Les «responsabilités lourdes et accablantes» de la France, mais pas de complicité de génocide, figurent dans un rapport d’une commission d’historiens sur le Rwanda. La France «est demeurée aveugle face à la préparation» du génocide des Tutsis, souligne le document.
De graves dysfonctionnements dans l’appréciation de la situation et la prise de décisions, mais pas de complicité de génocide au Rwanda: telles sont les conclusions d’un rapport d’historiens sur le rôle de la France avant, pendant et après les massacres qui ont fait quelque 800.000 morts au printemps 1994.
Fruit des travaux menés pendant deux ans par 14 chercheurs à la demande d’Emmanuel Macron, le document d’un millier de pages a été remis vendredi 26 mars au chef de l’État et mis en ligne.
Selon l’Onu, environ 800.000 personnes, Tutsis et Hutus modérés, ont été tuées en trois mois lors de massacres déclenchés après l’attentat contre l’avion du président hutu Juvénal Habyarimana le 6 avril 1994.
Le rapport décrit des dysfonctionnements et un «aveuglement» de la France dans le processus d’appréciation de la situation à l’époque, mais il écarte l’idée d’une complicité de génocide.
«La crise rwandaise s’achève en désastre pour le Rwanda, en défaite pour la France», peut-on lire. «La France est-elle pour autant complice du génocide des Tutsis? Si l’on entend par là une volonté de s’associer à l’entreprise génocidaire, rien dans les archives consultées ne vient le démontrer. La France s’est néanmoins longtemps investie au côté d’un régime qui encourageait des massacres racistes. Elle est demeurée aveugle face à la préparation d’un génocide par les éléments les plus radicaux de ce régime.»
Opération Turquoise
Les historiens écartent également les accusations formulées à l’encontre de l’opération militaire Turquoise lancée par Paris sous mandat de l’Onu entre juin et août 1994.
La France «a réagi tardivement», mais l’opération Turquoise «a permis de sauver de nombreuses vies, mais non celles de la très grande majorité des Tutsis du Rwanda exterminés dès les premières semaines du génocide», écrivent les chercheurs.
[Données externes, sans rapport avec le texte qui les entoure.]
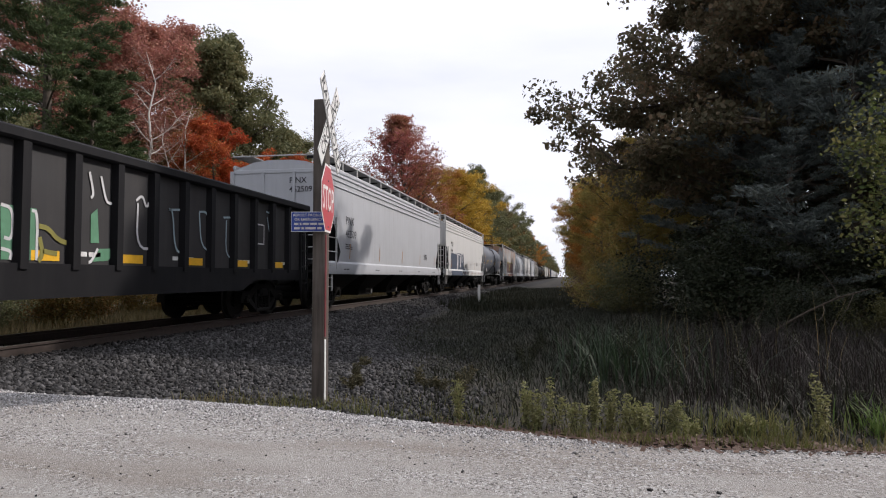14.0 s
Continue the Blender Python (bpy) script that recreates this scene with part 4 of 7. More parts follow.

La commission pointe une gestion de crise hyper centralisée au niveau de l’Élysée, dont le locataire était alors le Président François Mitterrand, lequel entretenait «une relation forte, personnelle et directe» avec le Président Habyarimana.
Dans leurs conclusions, les auteurs du rapport pointent des «responsabilités institutionnelles» auxquelles s’ajoutent «des responsabilités intellectuelles qui, cumulées, font système et témoignent d’une défaite de la pensée».
«Une avancée considérable», selon Macron
L’Élysée espère que ce travail contribuera à apaiser les relations entre Paris et Kigali, empoisonnées par les zones d’ombre entourant le rôle de la France lors de cette dramatique période de l’histoire récente du continent africain.
«Nous espérons que ce rapport pourra mener à d’autres développements dans notre relation avec le Rwanda» et que, «cette fois, la démarche de rapprochement pourra être engagée de manière irréversible», a précisé la présidence. «Au-delà de notre relation avec le Rwanda, nous pensons que ce rapport aura aussi un impact sur l’ensemble de notre relation avec l’Afrique.»
Dans un communiqué, Emmanuel Macron rappelle que «ce rapport sera partagé avec les autorités rwandaises et, au travers de sa publicité, à l’ensemble du peuple rwandais dont la France salue la dignité et la capacité de réconciliation».
Le rapport «marque une avancée considérable dans la compréhension et la qualification de l’engagement» de la France dans ce pays, a estimé le chef de l’État après avoir reçu ses auteurs.